Monday, Sep. 10, 1923

Political Notes

"The World Court cannot be divided from the League of Nations-- unless we want to make it a joke!"--Senator Oscar W. Underwood in An interview at Chattanooga. "The League of Nations and the World Court are about as related as Booker T. Washington and George!" --Ex-Senator Frank B. Kellogg of Minnesota. (Mr. Kellogg favors U. S. entry into the Court, would avoid the League.) Professor Irving Fisher, Yale economist, said in a speech at East Liverpool, Ohio, that during the front porch campaign of 1920, the then Senator Harding told him: "I want the U. S. to get into the League [of Nations] just as much as you do . . . I am opposed to the Wilson League . . . but the League can be changed . . ." "But in your own Party what will Senator Blank say?"asked Professor Fisher "Oh! Senator Blank doesn't care. I know him better than you do. When he takes his extreme stand he is doing so for political effect" Warren T. McCray is known as a brother-in-law of George Ade (humorist) and a raiser of prize Hereford cattle.* Since 1921 he has been Governor of Indiana. The fact that his personal finances became shaky therefore aroused some comment. He called a meeting of his creditors and promised them dollar for dollar liquidation. The amount of his liabilities is not known, but his assets include 15,000 acres of farm land and $500,000 due him but unpaid by those to whom he sold Herefords.

Governor McCray first came to the fore during the coal strike of 1922 when he summoned a conference of Governors to deal with the situation. At the outbreak of the strike he established martial law at the mines and maintained it until the strike was concluded. He thereby gained the enmity of the miners, who demanded his impeachment. On several occasions he has denounced Eugene V. Debs as a traitor.
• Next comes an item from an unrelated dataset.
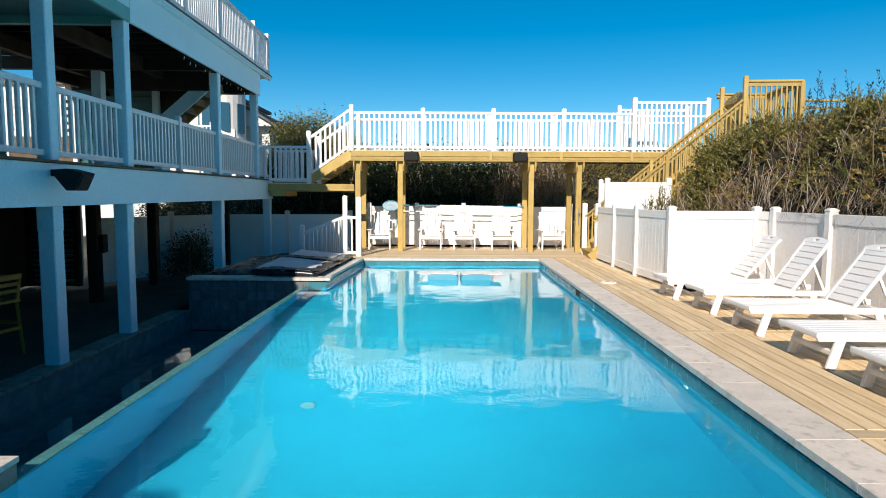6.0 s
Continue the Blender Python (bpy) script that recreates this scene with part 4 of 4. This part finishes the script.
def skimmer_lid(m, label):
    s = thing("skimmer_lid", m, label, "lid", "skimmer lids")
    bm = bmesh.new(); rod(bm, (0, 0, 0), (0, 0, 0.012), 0.145, 28, 0.138); part("plate", bm, M_RESIN, s)
    part("finger_slot", B(-0.03, 0.03, 0.085, 0.105, 0.011, 0.0135), M_BLACK, s)
    return s


skimmer_lid(RIGHT @ T(2.83, 14.0, -0.002), "round white skimmer lid set in the deck boards")
skimmer_lid(T(-1.26, 2.57, -0.002, 150), "round white skimmer lid set in the deck beside the armchairs")

# ---- floating loungers in the pool ----
def pool_float(m):
    """A buoyant chaise: a thick seat with blue flanks and a white shell sweeping up to its back."""
    f = thing("pool_float", m, "white floating pool lounger with pale blue sides on the water", "pool float", "pool floats")
    bm = bmesh.new(); extrude_profile(bm, [(0.0, -0.05), (0.56, -0.05), (0.61, 0.03), (0.58, 0.085), (0.30, 0.098), (0.03, 0.09), (-0.01, 0.03)], "y", -0.22, 0.22); bevel(bm, 0.012, 2)
    part("seat", bm, M_FLOAT, f)
    low = [(0.0 + 0.1 * k, 0.088 + 0.014 * math.sin(math.pi * k / 6)) for k in range(7)] + [(0.68 + 0.05 * k, 0.090 + 0.004 * k) for k in range(4)]
    bm = bmesh.new(); extrude_profile(bm, low + [(x, z + 0.012) for x, z in reversed(low)], "y", -0.225, 0.225); bevel(bm, 0.004)
    part("shell", bm, M_RESIN, f, "curved white shell")
    return f


fl = pool_float(T(0.44, 15.62, WATER_Z + 0.015, 3))
copy_thing(fl, T(0.38, 15.62, WATER_Z + 0.015, 177))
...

Of his present financial discomfiture Governor McCray said: " Boiled down to one fact, you find a farmer, a landowner, who is caught after three disastrous years in the farming business. I could not collect my bills and found myself unable to meet some of my obligations. ... I happen to be Governor of Indiana, but this is a private matter that has happened to other farmers. The state has not suffered. I do not see that the public should be greatly interested." William Jennings Bryan went to California to visit his son-in-law. There he took opportunity to say that President Coolidge would probably receive the Republican Presidential nomination in 1924, but as for the Democratic choice, "We have a great many available men. There's scarcely a state--North, South, East or West--that could not furnish a capable man. But the trouble is that so many of them are not known throughout the nation." " Will you be a candidate for President in 1924, Mr. Hoover?" asked a curious reporter.

The Secretary of Commerce smiled.

" I like the job I've got."

On Saturday, Sept. 1, President Coolidge sailed down the Potomac on the Mayflower. Mrs. Coolidge and four guests sat on deck enjoying the prospect; the President sat below working at his desk.

Town Topics, well pleased over Mr. Coolidge's appointment of C. Bascom Slemp as his secretary, bombinated as follows:

" That position [of secretary] will be lifted into more social prominence than it has held since the Taft Administration. Mr. Slemp is a bachelor, is well known, is well born and has a sufficient financial entrenchment to cut a swathe in the higher sense. He has lived lately at Wardman Park, where he is often to be found hobnobbing with the large executive coterie in that caravansary. Mr. Slemp is the first of the genuine upper strata since John Addison Porter and the indefatigable George Bruce Cortelyou to be secretary to a President."'

Gascons and Minnesotans have forceful habits of speech. Senator Magnus Johnson (Farmer Labor, Minn.) exclaimed on a visit to Michigan : "I told Shipstead [the other Farmer labor Senator, also from Minnesota] the other day that they would have to make a pretty big place for us, because, while there are only two of us at the present time, there will be a great many more in the near future."

* Hereford cattle (originating in Herefordshire, England) are red, with white on face, feet, legs, tail. They are characterized by very short necks.